Somersault is slow; the film takes it time to unwind and uncoil, softly revealing the flaws and liabilities that each of its characters carries with them on their respective journeys. But the journey of Heidi remains at the forefront of this story. Abbie Cornish, who plays the naïve protagonist, portrays an abundance of genuine curiosity and ever-expanding hope in the beautiful yet cruel place she finds herself in.
The once small-time Aussie director heralded from Temora, New South Wales, is now making waves in Hollywood with Marvel’s Black Widow, starring Scarlett Johannsson and Florence Pugh, now under her belt. Australia’s greatest export (in my humble opinion) are these phenomenal talents that understand the universality in telling stories that connect people. From small indie Australian film to being at the helm of one of the biggest commercial storytelling machines in the world, Shortland knows how to tell a story. Somersault,although no superhero action-packed blockbuster, is an example of the humble beginnings of Australian filmmakers in telling stories about the country they come from.

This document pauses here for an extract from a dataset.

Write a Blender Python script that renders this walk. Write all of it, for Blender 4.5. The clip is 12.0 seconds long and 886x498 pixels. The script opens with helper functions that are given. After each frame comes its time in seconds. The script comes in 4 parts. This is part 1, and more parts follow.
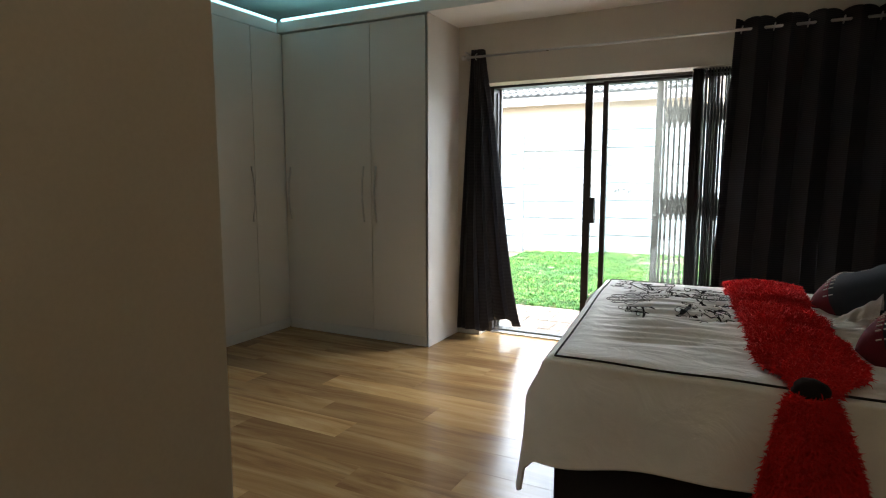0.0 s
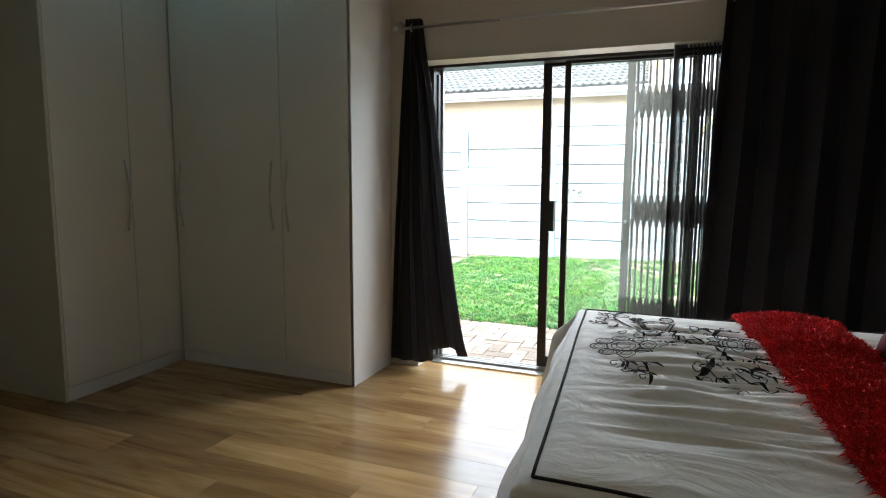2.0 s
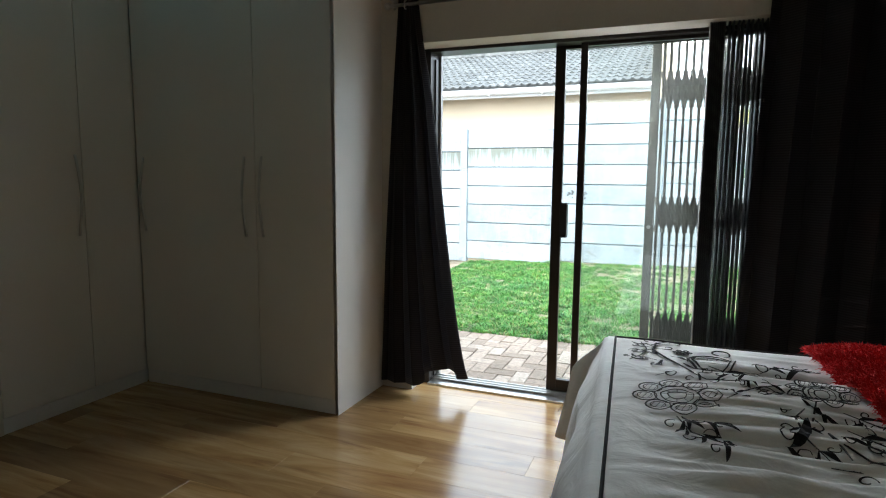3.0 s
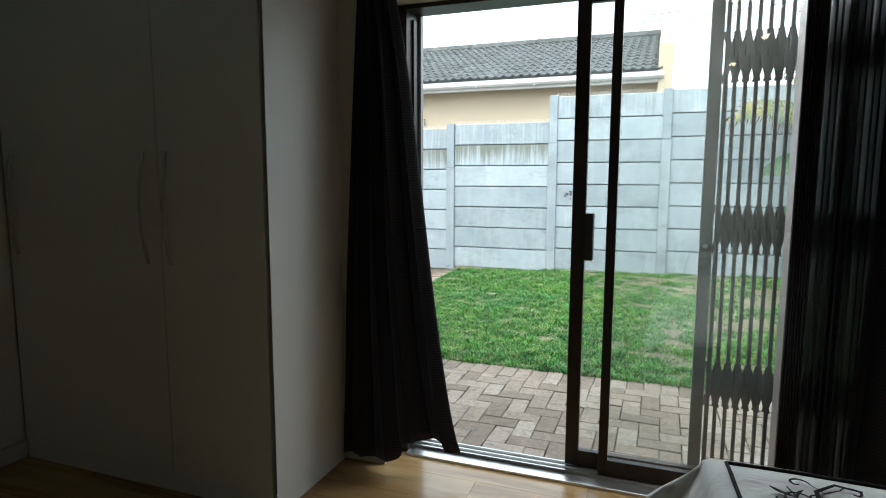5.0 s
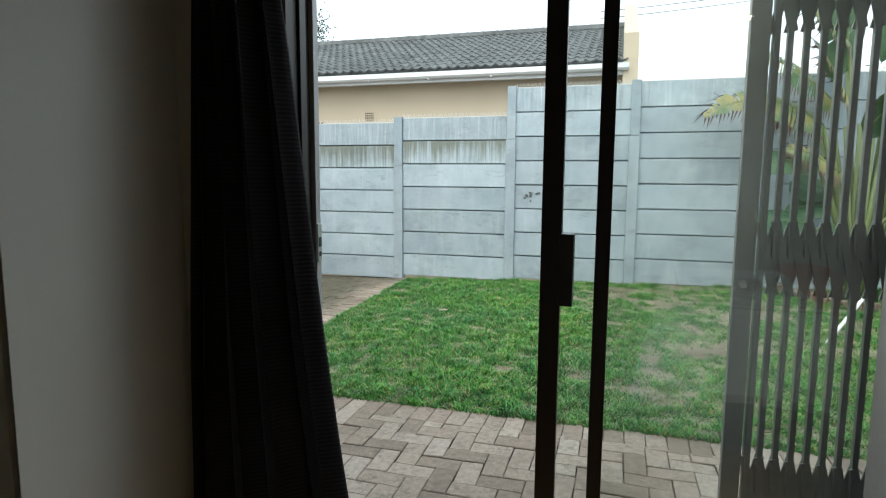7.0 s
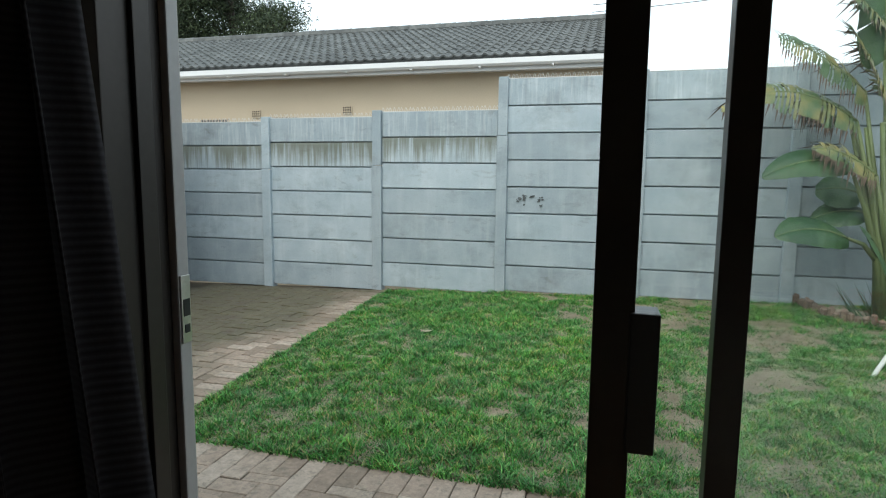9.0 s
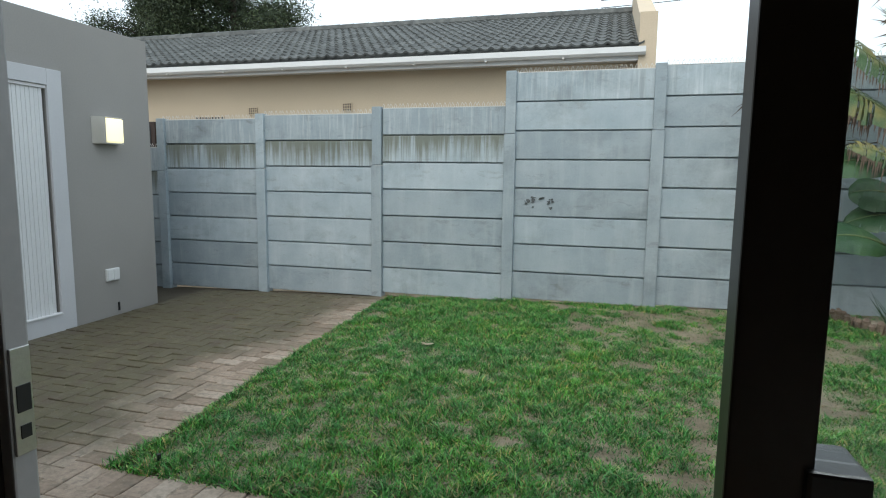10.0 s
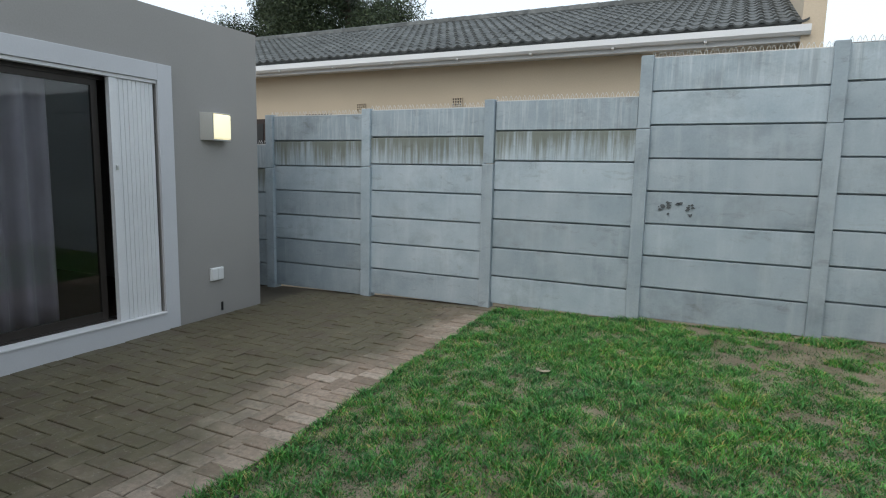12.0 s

Girl Asleep by Rosemary Myers
Rosemary Myers’ 2015 nostalgic dreamscape of mean girls and birthday party flash mobs, Girl Asleep, is one of the golden underrated nuggets of Aussie teen indie cinema. In an aesthetic style comparable to the likes of indie great Wes Anderson, Girl Asleep blurs fantasy with reality as fourteen-turning-fifteen-year-old Greta does her best to survive a birthday party she insisted she didn’t want.
Adapted from the play of the same name by Matthew Whittet who also wrote the screenplay, Girl Asleep is a 1970s-set, Australiana-styled nightmarish dreamscape of growing up in the suburbs. Infused with disco tunes and multiple choregraphed dance sequences, including an epic dance/fight scene to The Angels’ 1978 hit Take A Long Line, this indie dream is both hilariously absurd whilst completely and utterly Aussie.
Within the array of local films that manage to make it on to the big screens in front of Aussie audiences, only a very few of those few films embrace the weirdness and eccentricity of Australian life like Girl Asleep does. Rosemary Myers projects to audiences the mystical land of Australian suburbia as incomprehensible as a dream.
From the peculiar title cards imbedded in the film’s production design, to the abundance of idiosyncratic quirks of the characters (Greta’s dad literally tucks her into her bed as unnecessarily tightly as a coin tucked into the pocket of the skinniest of jeans), this film plays with the boundaries of hyper-realism in the frightening space of one teen’s life. In many ways, Myers’ tendency to bend the scope of reality with her quirky characters and hyper-real design comes across as more relatable and authentic to Aussie life than the stereotypes and down-under cliches that so often permeate our screens.
If the seventy-seven-minute run time isn’t enough to persuade you to chuck this movie on in between dinner and dessert, the ease of accessibility Netflix provides with this the addition of Girl Asleep to its growing catalogue of Australian content will surely be good reason enough to allow yourself an hour and a bit of utter Australiana bliss with this quirky slice of teen absurdity.